Application: Quantum mechanics on curved spaces - Lec 26

Application: Kinematical and dynamical symmetries - Lec 28


1 Answer 1


I'll give some suggestions I've found useful as I've been recently studying some of these topics. These are just in the order they come to mind. I'll try link to amazon or somewhere else you can preview the books. Hopefully this is a start.

Firstly there's a range of highly referenced textbooks which are about Topology and Geometry for physicists:

  • C. Nash and S. Sen - Topology and Geometry for Physicists (Dover Books on Mathematics) - amazon. This is a fairly standard reference and tries to give a good feel and intuition for how mathematical ideas find applications in physics. Covers a bit of manifolds and algebraic topology like homotopy groups and homology and cohomology to fibre bundles to yang mills, morse theory etc. It is known to have the odd typo but it's even better to spot them as exercises :)(I just bought this edition the other day)

  • M. Nakahara - Geometry, Topology and Physics, Second Edition (Graduate Student Series in Physics) amazon. This again is another standard reference I've come across. There's the odd typo which might be fixed in the second edition, but again covers a wide range of material - starts with a bit of QM, then onto topology and algebraic topology as above, manifolds and complex manifolds, some things in riemannian geometry, fibre bundles, gauge theories, characteristic classes etc. I took this out before with the intention to work through it, but I suggest skipping chapter $1$ and coming back at points later in the book unless you want to work through a lot of quantum mechanics and quantum field theory before he tells you what a map is in chapter $2$!

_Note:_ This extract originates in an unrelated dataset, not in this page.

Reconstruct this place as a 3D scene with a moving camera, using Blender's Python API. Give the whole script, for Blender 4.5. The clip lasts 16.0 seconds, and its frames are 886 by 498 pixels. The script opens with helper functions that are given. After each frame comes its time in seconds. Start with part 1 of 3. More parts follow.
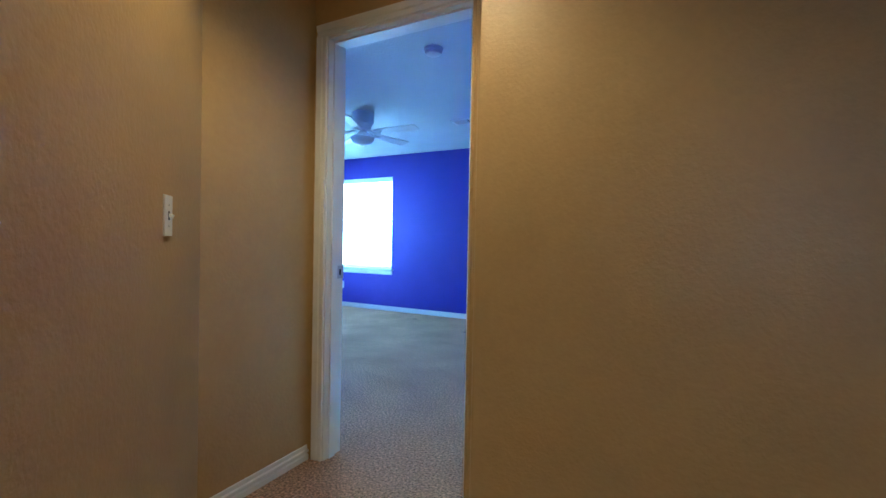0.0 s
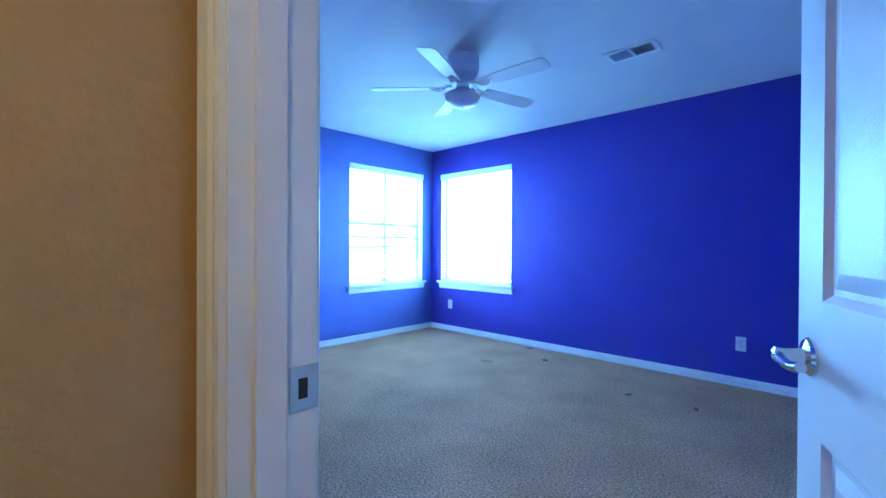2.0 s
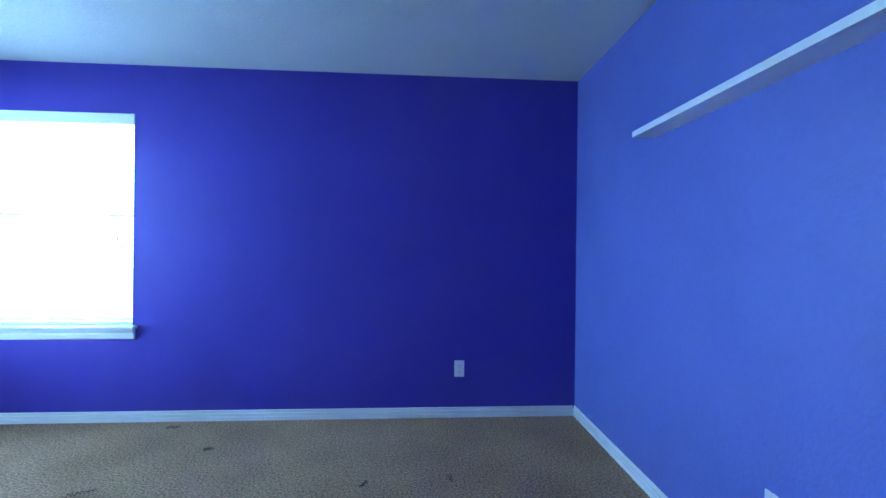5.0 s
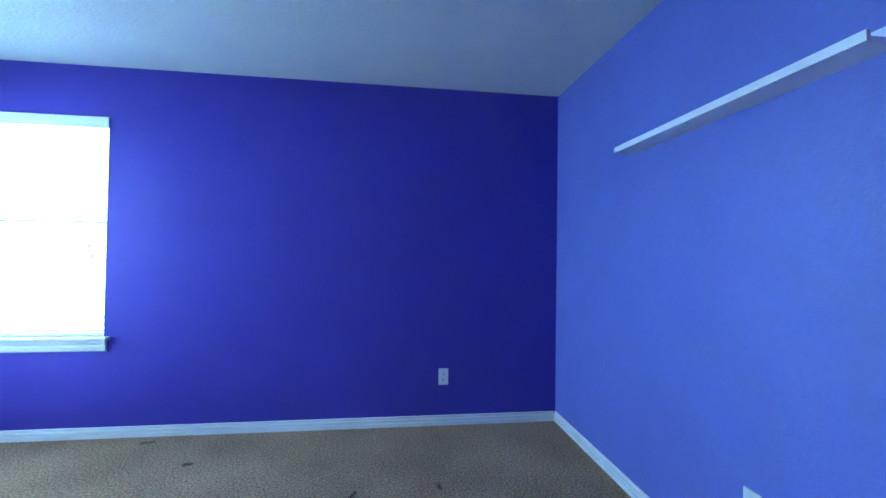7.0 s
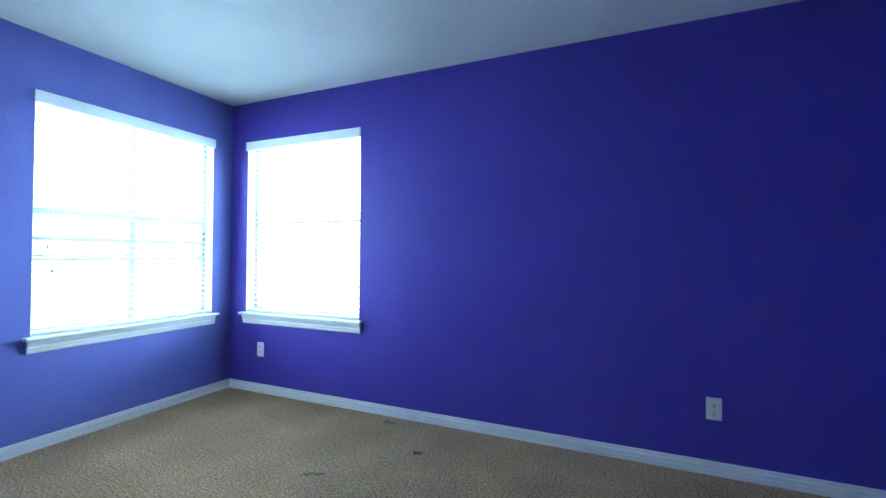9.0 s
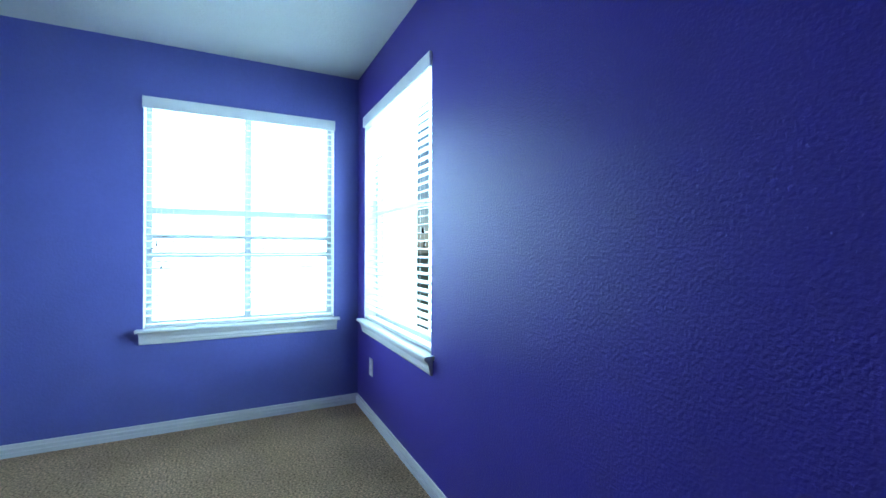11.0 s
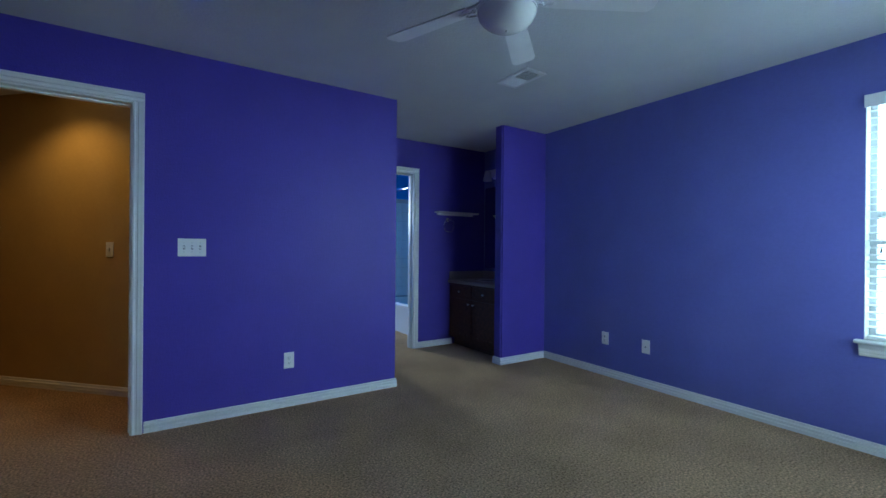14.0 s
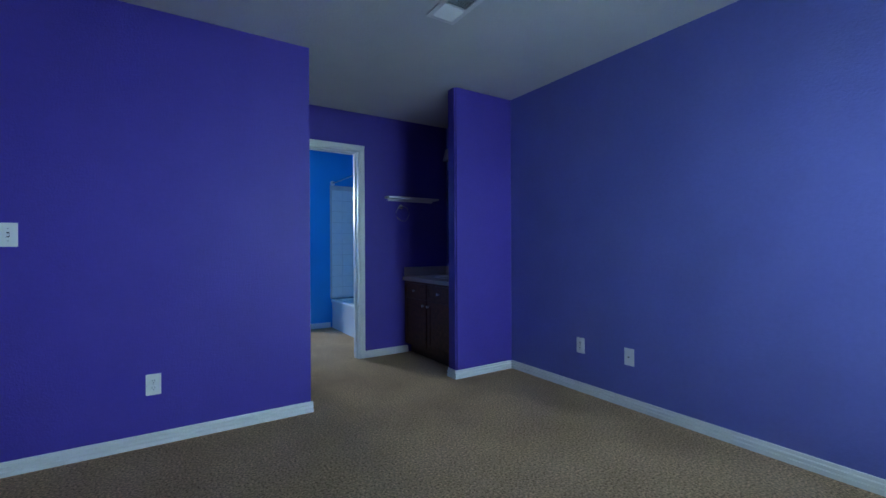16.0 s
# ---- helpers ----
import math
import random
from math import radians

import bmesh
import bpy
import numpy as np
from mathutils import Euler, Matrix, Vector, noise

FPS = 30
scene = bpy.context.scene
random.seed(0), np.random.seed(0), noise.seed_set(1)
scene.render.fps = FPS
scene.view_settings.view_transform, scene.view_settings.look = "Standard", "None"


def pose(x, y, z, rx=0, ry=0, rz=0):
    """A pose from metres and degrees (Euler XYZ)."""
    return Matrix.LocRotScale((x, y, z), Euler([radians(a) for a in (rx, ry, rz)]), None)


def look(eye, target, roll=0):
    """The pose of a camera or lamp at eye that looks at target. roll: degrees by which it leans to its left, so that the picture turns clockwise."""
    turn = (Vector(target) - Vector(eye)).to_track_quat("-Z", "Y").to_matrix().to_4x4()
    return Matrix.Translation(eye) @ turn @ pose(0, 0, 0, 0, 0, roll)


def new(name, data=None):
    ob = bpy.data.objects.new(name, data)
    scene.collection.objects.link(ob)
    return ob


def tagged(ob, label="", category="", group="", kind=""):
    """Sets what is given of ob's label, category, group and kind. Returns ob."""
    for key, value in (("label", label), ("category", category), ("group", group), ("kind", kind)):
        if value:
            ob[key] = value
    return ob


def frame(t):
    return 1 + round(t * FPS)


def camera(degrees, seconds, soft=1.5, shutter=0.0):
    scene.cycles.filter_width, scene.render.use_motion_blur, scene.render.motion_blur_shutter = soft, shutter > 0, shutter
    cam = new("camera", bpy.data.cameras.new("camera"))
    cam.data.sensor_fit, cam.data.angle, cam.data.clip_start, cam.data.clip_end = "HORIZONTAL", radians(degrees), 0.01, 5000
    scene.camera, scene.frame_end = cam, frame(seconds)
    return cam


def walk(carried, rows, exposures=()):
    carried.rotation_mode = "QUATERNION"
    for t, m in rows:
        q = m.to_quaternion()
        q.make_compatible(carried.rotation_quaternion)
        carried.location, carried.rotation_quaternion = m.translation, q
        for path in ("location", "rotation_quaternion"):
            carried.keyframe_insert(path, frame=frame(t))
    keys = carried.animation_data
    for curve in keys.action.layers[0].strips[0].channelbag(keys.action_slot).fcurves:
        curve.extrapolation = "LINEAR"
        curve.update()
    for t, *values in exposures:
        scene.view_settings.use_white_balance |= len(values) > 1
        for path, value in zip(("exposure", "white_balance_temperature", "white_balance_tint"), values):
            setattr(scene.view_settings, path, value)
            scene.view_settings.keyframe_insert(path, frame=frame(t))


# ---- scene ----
cam = camera(92.5, 16.0)
PATH = [
    (0, (5.110, -5.542, 1.084), (4.192, -3.766, 1.055), 1.1),
    (0.5, (4.968, -5.242, 1.087), (3.735, -3.667, 1.056), 1.1),
    (1, (4.753, -4.896, 1.104), (3.384, -3.439, 1.072), 0.7),
    (1.5, (4.476, -4.519, 1.115), (3.049, -3.119, 1.083), 0.7),
    (2, (4.219, -4.165, 1.129), (2.834, -2.722, 1.116), 0.3),
    (2.5, (4.039, -3.850, 1.116), (2.833, -2.254, 1.110), 0.3),
    (3, (3.847, -3.686, 1.113), (2.700, -2.047, 1.108), 0.5),
    (3.5, (3.652, -3.314, 1.135), (2.749, -1.530, 1.114), 0.3),
    (4, (3.529, -3.067, 1.159), (2.983, -1.143, 1.141), 0.4),
    (4.5, (3.359, -3.032, 1.193), (3.359, -1.032, 1.182), 0.4),
    (7, (3.161, -3.057, 1.217), (3.426, -1.075, 1.251), 0.8),
    (7.5, (3.162, -3.071, 1.245), (3.126, -1.071, 1.261), 0.6),
    (8, (3.120, -3.074, 1.226), (2.858, -1.091, 1.250), 0.4),
    (8.5, (3.135, -2.988, 1.199), (2.655, -1.047, 1.223), 0.3),
    (9, (3.167, -2.648, 1.151), (2.368, -0.815, 1.180), 0.4),
    (11.5, (3.169, -0.567, 1.164), (1.207, -0.177, 1.176), 0.2),
    (12, (3.224, -0.465, 1.155), (1.242, -0.729, 1.184), 0.5),
    (12.5, (3.327, -0.496, 1.170), (1.542, -1.398, 1.186), 0.4),
    (13, (3.376, -0.566, 1.172), (1.822, -1.825, 1.189), 0.4),
    (13.5, (3.398, -0.552, 1.176), (2.100, -2.074, 1.185), 0.5),
    (14, (3.450, -0.590, 1.175), (2.367, -2.271, 1.174), 0.5),
    (14.5, (3.438, -0.609, 1.174), (2.491, -2.371, 1.168), 0.3),
    (15, (3.298, -0.579, 1.149), (2.368, -2.350, 1.150), 0.1),
    (15.5, (2.968, -0.693, 1.099), (2.026, -2.456, 1.101), -0.1),
    (16, (2.626, -0.973, 1.092), (1.540, -2.653, 1.089), -0.3),
]
# stops, kelvin, tint
EXPOSURES = [(0.0, 0.6, 4150, 2), (0.5, 0.5, 4030, 0), (1.0, 0.55, 3880, 2), (1.5, 0.6, 3880, 6), (2.0, 0.6, 4060, 9), (2.5, 0.65, 4550, 10),
             (3.5, 0.55, 4650, 10), (4.0, 0.45, 4650, 10), (4.5, 0.35, 4700, 9), (7.0, 0.5, 4900, 7), (8.0, 0.45, 5100, 8), (8.5, 0.3, 5500, 8),
             (9.0, 0.1, 5700, 8), (11.5, -0.45, 5700, 7), (12.5, -0.65, 5900, 8), (13.5, -0.75, 6000, 8), (16.0, -0.65, 6000, 9)]
# lamp powers in watts
SKY_GLOW, W_BATH, W_LANDING, W_DOWN = 17.5, 100, 14, 42
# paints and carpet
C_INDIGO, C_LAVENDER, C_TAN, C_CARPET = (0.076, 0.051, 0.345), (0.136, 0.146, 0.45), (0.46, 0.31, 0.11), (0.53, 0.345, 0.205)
# fitted places
DOOR_ANGLE = 110.2
FAN, FAN_R, FAN_TURN = (2.270, -1.945), 0.64, 4.0
VENT_NE, VENT_SW = (3.153, -1.238, 0), (1.282, -2.915, 90)
SMOKE = (3.652, -2.926)
OUT_EAST = (-1.730, 0.36)
SHELF_Y, SHELF_Z = (-2.17, -1.005), 1.762
NSH = (0.165, 0.758, 1.608)
RING = (0.575, 1.455)
FIX_Z = 2.13
DOWNLIGHTS = [(4.35, -4.72), (5.257, -6.666)]
walk(cam, [(t, look(e, g, r)) for t, e, g, r in PATH], EXPOSURES)

# ---- world and large lights ----
world = bpy.data.worlds.new("world")
scene.world = world
world.use_nodes = True
sky = world.node_tree.nodes.new("ShaderNodeTexSky")
sky.sky_type, sky.sun_disc = "NISHITA", False
sky.sun_elevation, sky.sun_rotation = radians(40), radians(160)
background = world.node_tree.nodes["Background"]
background.inputs["Strength"].default_value = 0.1
world.node_tree.links.new(sky.outputs["Color"], background.inputs["Color"])


def sun_lamp():
    """Veiled sun, standing south behind the house."""
    d = bpy.data.lights.new("sun", "SUN")
    d.energy, d.angle, d.color = 1.0, radians(12), (1.0, 0.95, 0.88)
    ob = new("sun", d)
    ob.matrix_world = look((3, -20, 18), (2, -2, 0))


def area_lamp(name, eye, target, wide, high, watts, color, spread=180):
    d = bpy.data.lights.new(name, "AREA")
    d.shape, d.size, d.size_y, d.energy, d.color = "RECTANGLE", wide, high, watts, color
    d.spread = radians(spread)
    ob = new(name, d)
    ob.matrix_world = look(eye, target)
    return ob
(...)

  • T. Frankel - The Geometry of Physics: An Introduction amazon. As suggested by user: Bye_World, I actually have this book out of the library for more than the first time anyway. It actually covers a fair amount also, with some good examples and the odd in text exercise. It'll check most things on your list except possibly the representation theory and dynkin diagrams. Sometimes I wanted it to go into a bit more detail but it is a massive book, and so naturally it gives references where to look anyway!

As far as I am aware, those are the big three of books generally aimed at physicists.

Another that might be worth mentioning is:

  • "Gravitation, Gauge Theories and Differential Geometry" by Eguchi, Gilkey, and Hanson, which is available here in pdf from Hanson's webpage. It's from Physics Reports but it's essentially a textbook, and while it jumps through topics a bit sharpishly, it's worth knowing of as it again is referenced a bit.

Before suggesting one or too maths text books there's also a couple of texts on representation theory:

  • Fuchs & Schwiegert - Symmetries, Lie Algebras and Representations: A Graduate Course for Physicists (Cambridge Monographs on Mathematical Physics) amazon. I've been meaning to read this a bit more properly but it was recommended to me by a few people. It does Rep theory with emphasis on symmetries, (as they come up this way in physics), covering lie groups and algebras, $\mathfrak{sl}(2)$, and cartan basis, dynkin diagrams etc.

  • Carter, Segal, MacDonald - Lectures on Lie Groups and Lie Algebras (London Mathematical Society Student Texts) amazon. This was mentioned to me as a good resource by C. Nash for representations of Lie groups and algebras I believe. It's like $3$ smaller books in that 'Root systems and Lie algebras' are done by Carter, Segal does 'Lie groups' and MacDonald writes about 'Linear Algebraic Groups'. It'll lie groups and algebras and all that.

In terms of other books however for those topics, I found these useful:

  • Loring W. Tu - An Introduction to Manifolds (Universitext) amazon. This book is one of the most helpful I've found in solidifying the ideas needed for studying smooth manifolds (physicists like things to be $C^\infty$). It starts by introducing $C^\infty$ functions and preliminaries of the ideas applied to $\Bbb{R}^n$ before introducing manifolds in generality. It then works towards de Rham cohomology, covering a lot of ideas fairly thoroughly (I think). Very good in text and end of chapter exercises, and some hints at the back. It seems like a lot of things, exercises, theorems are mentioned precisely because they'll be used later on, so the book fits together quite neatly, fairly self contained with some appendices on the required linear algebra, topology, etc.
  • Steenrod - The Topology of Fibre Bundles amazon. Although this is quite an old book, it really covers the basics of Fibre bundles well, and I enjoy reading it. It places a good emphasis on of course on topology, which isn't really emphasised so much in physics texts. Mostly the spaces are assumed to be nice enough anyway in physics, and sometimes the definition of a Fibre Bundle can be a bit lax or a bit too wordy. A good lot of proofs!